When television was first invented, some cynics welcomed it.  At last the movies have got something to look down on, they said.  Since then, of course, more low-life art-forms have come to the fore – some more successful than others.  But the lowest remains most attempts to turn a video game into a movie.

Video games themselves are huge – they’ve been making more money than the movies for years – but it doesn’t stop them dreaming of a little respect.

The latest attempt – a reboot of the clunky Lara Croft films starring Angelina Jolie, now called Tomb Raider – once again underlines the fact that video games may look like movie stories, but they’re not really.

Like most of them, Tomb Raider – which offers nice pay-packets to Alicia Vikander, Dominic West, Kristen Scott Thomas and Sir Derek Jacobi – starts well enough, then gets more and more lost in the jungle.

The trailer for Tomb raider is a good indication of what happens, as the attractive Alicia Vikander finds herself shedding clothing, subsidiary characters, any distinctive personality and the last vestiges of logic as the movie progresses. 

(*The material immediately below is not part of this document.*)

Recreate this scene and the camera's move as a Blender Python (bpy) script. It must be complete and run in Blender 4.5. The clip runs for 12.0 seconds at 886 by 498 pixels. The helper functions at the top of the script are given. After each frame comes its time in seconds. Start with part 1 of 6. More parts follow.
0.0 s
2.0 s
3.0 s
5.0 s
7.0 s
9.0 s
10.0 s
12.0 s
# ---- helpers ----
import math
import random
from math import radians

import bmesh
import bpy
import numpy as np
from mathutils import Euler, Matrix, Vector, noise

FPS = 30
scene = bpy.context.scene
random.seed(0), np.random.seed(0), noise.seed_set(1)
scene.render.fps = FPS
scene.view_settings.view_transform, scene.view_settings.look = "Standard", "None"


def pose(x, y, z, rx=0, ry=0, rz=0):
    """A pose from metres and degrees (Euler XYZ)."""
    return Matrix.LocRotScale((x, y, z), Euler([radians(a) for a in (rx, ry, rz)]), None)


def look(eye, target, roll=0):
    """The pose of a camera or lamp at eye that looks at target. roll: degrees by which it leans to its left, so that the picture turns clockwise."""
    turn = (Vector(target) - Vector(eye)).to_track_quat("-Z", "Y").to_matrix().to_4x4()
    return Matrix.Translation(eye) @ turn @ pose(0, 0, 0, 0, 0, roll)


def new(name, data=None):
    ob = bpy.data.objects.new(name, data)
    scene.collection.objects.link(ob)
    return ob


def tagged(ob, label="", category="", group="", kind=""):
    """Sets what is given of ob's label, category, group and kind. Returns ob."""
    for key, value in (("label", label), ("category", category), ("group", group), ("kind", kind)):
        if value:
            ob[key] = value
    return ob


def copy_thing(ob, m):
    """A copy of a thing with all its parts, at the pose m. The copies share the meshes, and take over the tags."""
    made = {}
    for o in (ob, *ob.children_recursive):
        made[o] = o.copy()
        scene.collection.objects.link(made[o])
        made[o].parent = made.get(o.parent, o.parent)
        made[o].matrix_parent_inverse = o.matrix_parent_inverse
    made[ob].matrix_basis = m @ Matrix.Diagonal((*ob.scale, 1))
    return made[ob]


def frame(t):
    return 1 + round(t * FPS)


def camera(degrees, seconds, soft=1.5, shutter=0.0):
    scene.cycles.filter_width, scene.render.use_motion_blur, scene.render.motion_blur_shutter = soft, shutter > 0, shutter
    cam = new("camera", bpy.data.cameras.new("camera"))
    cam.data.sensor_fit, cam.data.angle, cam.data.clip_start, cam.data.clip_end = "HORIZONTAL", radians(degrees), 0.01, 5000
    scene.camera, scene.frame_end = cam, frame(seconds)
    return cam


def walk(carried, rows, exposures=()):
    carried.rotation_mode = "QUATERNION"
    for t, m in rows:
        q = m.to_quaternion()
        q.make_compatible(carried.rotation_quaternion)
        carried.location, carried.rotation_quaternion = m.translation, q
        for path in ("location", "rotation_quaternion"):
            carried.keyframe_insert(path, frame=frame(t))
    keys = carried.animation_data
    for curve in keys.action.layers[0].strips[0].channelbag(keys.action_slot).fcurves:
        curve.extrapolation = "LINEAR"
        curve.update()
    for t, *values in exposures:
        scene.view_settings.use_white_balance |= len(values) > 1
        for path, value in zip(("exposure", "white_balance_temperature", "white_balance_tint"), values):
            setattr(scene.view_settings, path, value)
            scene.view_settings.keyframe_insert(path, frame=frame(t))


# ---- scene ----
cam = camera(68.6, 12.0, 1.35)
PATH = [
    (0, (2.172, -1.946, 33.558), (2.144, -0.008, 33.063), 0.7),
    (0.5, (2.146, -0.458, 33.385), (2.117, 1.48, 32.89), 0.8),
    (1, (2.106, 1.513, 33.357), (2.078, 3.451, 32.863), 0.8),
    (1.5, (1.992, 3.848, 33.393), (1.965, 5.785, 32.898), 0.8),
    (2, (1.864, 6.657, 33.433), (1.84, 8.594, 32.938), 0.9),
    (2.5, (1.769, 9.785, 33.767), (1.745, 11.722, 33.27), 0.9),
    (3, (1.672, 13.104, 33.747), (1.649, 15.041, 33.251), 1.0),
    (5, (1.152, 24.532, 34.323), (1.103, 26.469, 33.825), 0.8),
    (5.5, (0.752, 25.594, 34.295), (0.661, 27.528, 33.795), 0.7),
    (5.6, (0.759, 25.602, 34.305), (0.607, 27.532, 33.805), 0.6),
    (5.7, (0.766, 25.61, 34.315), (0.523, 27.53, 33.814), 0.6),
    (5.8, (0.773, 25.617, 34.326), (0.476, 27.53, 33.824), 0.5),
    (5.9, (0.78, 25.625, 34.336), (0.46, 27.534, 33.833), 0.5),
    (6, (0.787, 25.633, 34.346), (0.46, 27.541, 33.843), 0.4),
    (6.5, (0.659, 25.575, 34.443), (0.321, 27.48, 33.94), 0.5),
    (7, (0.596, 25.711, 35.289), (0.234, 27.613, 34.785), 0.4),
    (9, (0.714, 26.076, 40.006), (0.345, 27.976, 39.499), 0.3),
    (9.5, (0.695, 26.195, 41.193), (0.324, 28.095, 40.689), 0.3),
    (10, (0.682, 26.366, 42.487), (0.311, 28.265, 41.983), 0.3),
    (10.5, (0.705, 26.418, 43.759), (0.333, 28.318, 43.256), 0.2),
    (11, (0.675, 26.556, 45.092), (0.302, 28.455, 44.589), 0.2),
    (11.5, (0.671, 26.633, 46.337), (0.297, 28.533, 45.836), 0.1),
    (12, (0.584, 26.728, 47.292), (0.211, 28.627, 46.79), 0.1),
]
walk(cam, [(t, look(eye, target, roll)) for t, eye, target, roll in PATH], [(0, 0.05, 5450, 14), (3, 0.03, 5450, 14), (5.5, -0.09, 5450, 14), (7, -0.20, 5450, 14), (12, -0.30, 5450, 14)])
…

As usual, the ‘movie’ part of Tomb raider got trapped and devoured by the ‘computer game’ part.

The good bits of Tomb Raider – stolen from the good bits of the likes of Indiana Jones – would work far better if it didn’t also have to accommodate all those video game elements.  But of course if they did that they wouldn’t get those nice pay-packets.

You can’t help thinking that the film Mary Magdalene is a story whose time has come.  Most so-called Biblical epics of the past have been very male-centred, particularly those dealing with Jesus.

Mary – one of the few female speaking roles in the New Testamant, apart from Jesus’s mother Mary – was sidelined by the Church over the centuries, often unfairly. 

For instance, the idea that she was some sort of fallen woman was actually offered by an Eighth Century Pope, and seems to have stuck.  Until now.

But she is one of the most important female characters in The Greatest Story Ever Told – and frankly we’re told very little about her. Even the one thing we thought we knew about her turns out not to be true.